[BEGIN Information shown]
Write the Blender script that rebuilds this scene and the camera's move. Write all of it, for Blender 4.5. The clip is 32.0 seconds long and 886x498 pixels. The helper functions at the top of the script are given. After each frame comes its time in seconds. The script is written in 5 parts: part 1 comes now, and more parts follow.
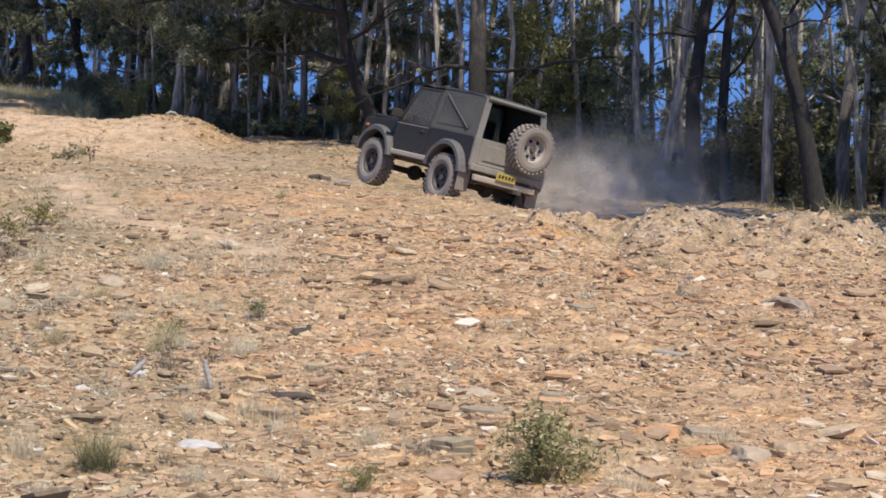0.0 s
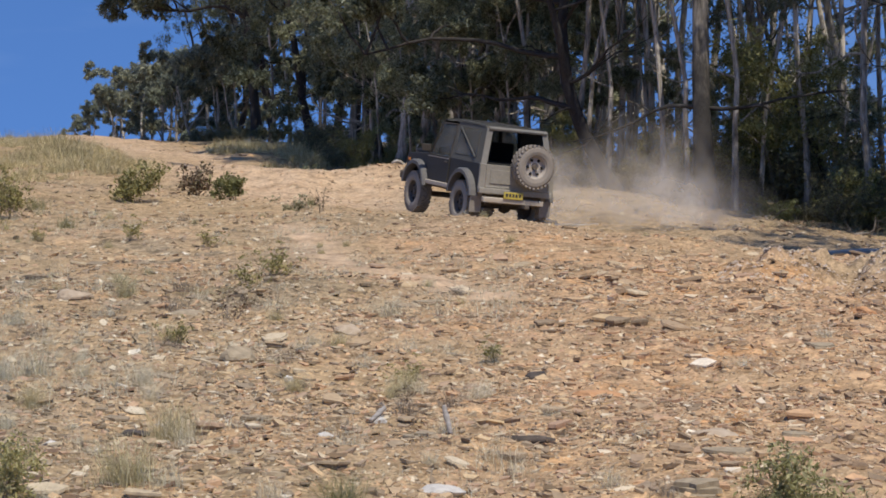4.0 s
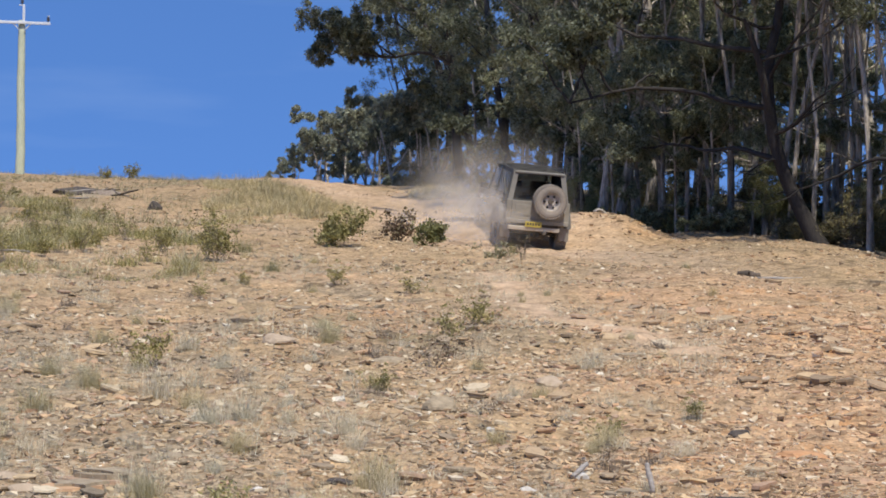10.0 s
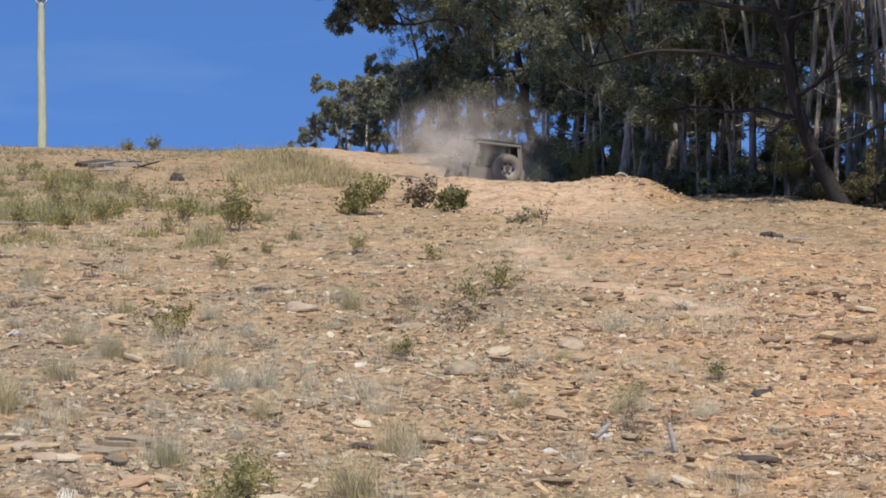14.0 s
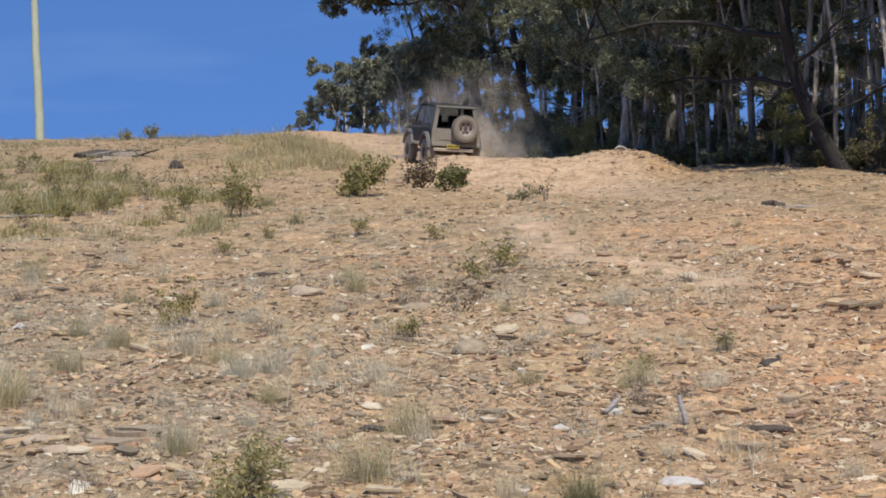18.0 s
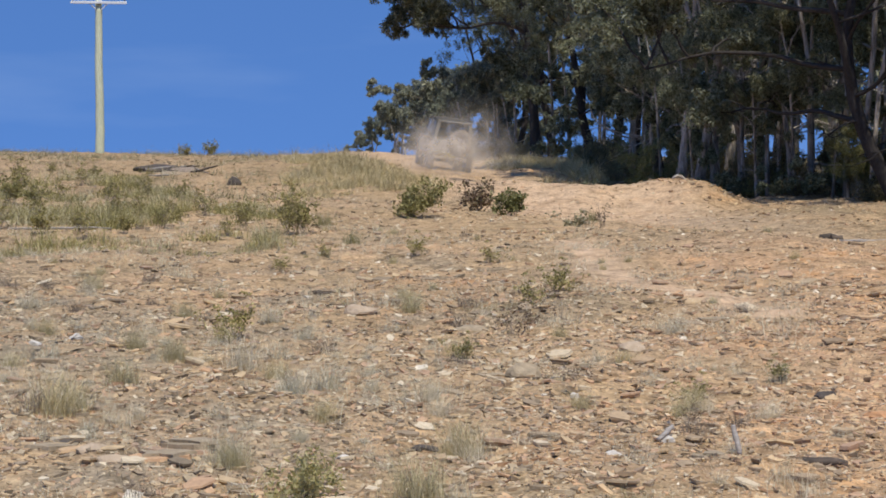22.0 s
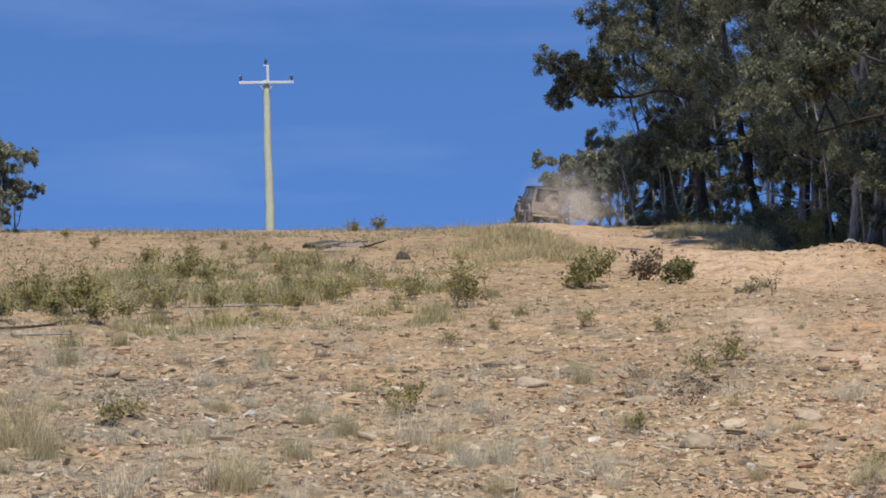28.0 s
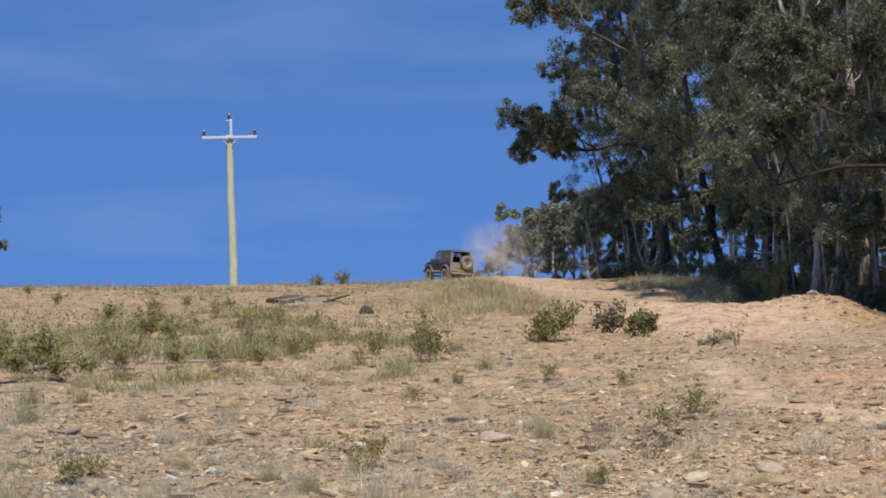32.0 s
[END Information shown]
■ **Problem to work on**
Give back every line exactly as it stands, pictures excluded.

■ **Solution to this problem**
Write the Blender script that rebuilds this scene and the camera's move. Write all of it, for Blender 4.5. The clip is 32.0 seconds long and 886x498 pixels. The helper functions at the top of the script are given. After each frame comes its time in seconds. The script is written in 5 parts: part 1 comes now, and more parts follow.
0.0 s
4.0 s
10.0 s
14.0 s
18.0 s
22.0 s
28.0 s
32.0 s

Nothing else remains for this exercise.